▸ GIVEN DATA
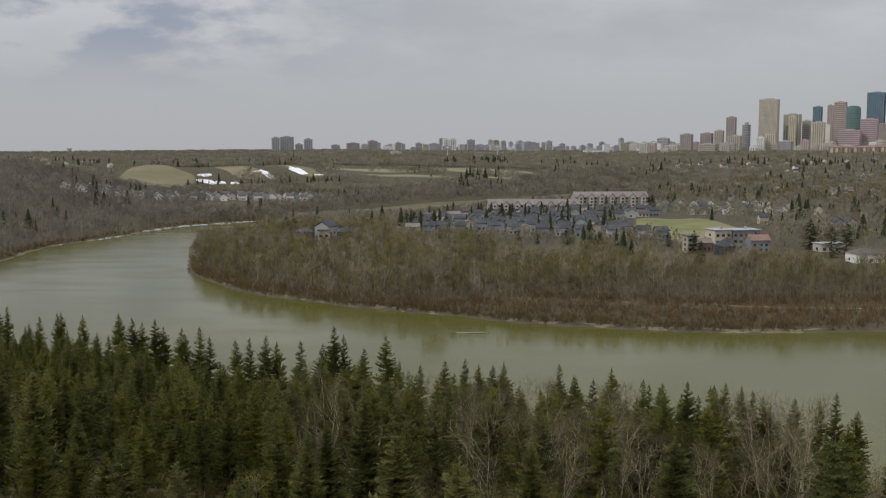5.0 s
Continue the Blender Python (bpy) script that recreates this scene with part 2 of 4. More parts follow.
def tube(pts, radii, sides=5):
    """A tapered tube along pts, as triangles."""
    pts = np.asarray(pts, float)
    n = len(pts)
    d = np.gradient(pts, axis=0)
    d /= np.linalg.norm(d, axis=1)[:, None] + 1e-9
    ref = np.where(np.abs(d[:, 2:3]) > 0.9, np.array([[1.0, 0, 0]]), np.array([[0, 0, 1.0]]))
    a = np.cross(d, ref)
    a /= np.linalg.norm(a, axis=1)[:, None]
    b = np.cross(d, a)
    th = np.arange(sides) * 2 * np.pi / sides
    V = (pts[:, None] + np.asarray(radii)[:, None, None] * (a[:, None] * np.cos(th)[None, :, None] + b[:, None] * np.sin(th)[None, :, None])).reshape(-1, 3)
    T = []
    for i in range(n - 1):
        for j in range(sides):
            p, q = i * sides + j, i * sides + (j + 1) % sides
            T += [(p, q, q + sides), (p, q + sides, p + sides)]
    return V, np.array(T)


def scatter(V, T, xy, z, scale, turn, squash=None):
    """Joins one template, laid out at many places, into one big V, T."""
    n, k = len(xy), len(V)
    c, s = np.cos(turn)[:, None], np.sin(turn)[:, None]
    sx = scale if squash is None else scale * squash
    X = (V[None, :, 0] * c - V[None, :, 1] * s) * sx[:, None] + xy[:, 0:1]
    Y = (V[None, :, 0] * s + V[None, :, 1] * c) * sx[:, None] + xy[:, 1:2]
    Z = V[None, :, 2] * scale[:, None] + z[:, None]
    return np.stack([X, Y, Z], 2).reshape(-1, 3), (T[None] + (np.arange(n) * k)[:, None, None]).reshape(-1, T.shape[1])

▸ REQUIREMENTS
Make an exact copy of the whole listing, but don't bring over any pictures.

▸ ANSWER FOR THIS EXERCISE
5.0 s
Continue the Blender Python (bpy) script that recreates this scene with part 2 of 4. More parts follow.
def tube(pts, radii, sides=5):
    """A tapered tube along pts, as triangles."""
    pts = np.asarray(pts, float)
    n = len(pts)
    d = np.gradient(pts, axis=0)
    d /= np.linalg.norm(d, axis=1)[:, None] + 1e-9
    ref = np.where(np.abs(d[:, 2:3]) > 0.9, np.array([[1.0, 0, 0]]), np.array([[0, 0, 1.0]]))
    a = np.cross(d, ref)
    a /= np.linalg.norm(a, axis=1)[:, None]
    b = np.cross(d, a)
    th = np.arange(sides) * 2 * np.pi / sides
    V = (pts[:, None] + np.asarray(radii)[:, None, None] * (a[:, None] * np.cos(th)[None, :, None] + b[:, None] * np.sin(th)[None, :, None])).reshape(-1, 3)
    T = []
    for i in range(n - 1):
        for j in range(sides):
            p, q = i * sides + j, i * sides + (j + 1) % sides
            T += [(p, q, q + sides), (p, q + sides, p + sides)]
    return V, np.array(T)


def scatter(V, T, xy, z, scale, turn, squash=None):
    """Joins one template, laid out at many places, into one big V, T."""
    n, k = len(xy), len(V)
    c, s = np.cos(turn)[:, None], np.sin(turn)[:, None]
    sx = scale if squash is None else scale * squash
    X = (V[None, :, 0] * c - V[None, :, 1] * s) * sx[:, None] + xy[:, 0:1]
    Y = (V[None, :, 0] * s + V[None, :, 1] * c) * sx[:, None] + xy[:, 1:2]
    Z = V[None, :, 2] * scale[:, None] + z[:, None]
    return np.stack([X, Y, Z], 2).reshape(-1, 3), (T[None] + (np.arange(n) * k)[:, None, None]).reshape(-1, T.shape[1])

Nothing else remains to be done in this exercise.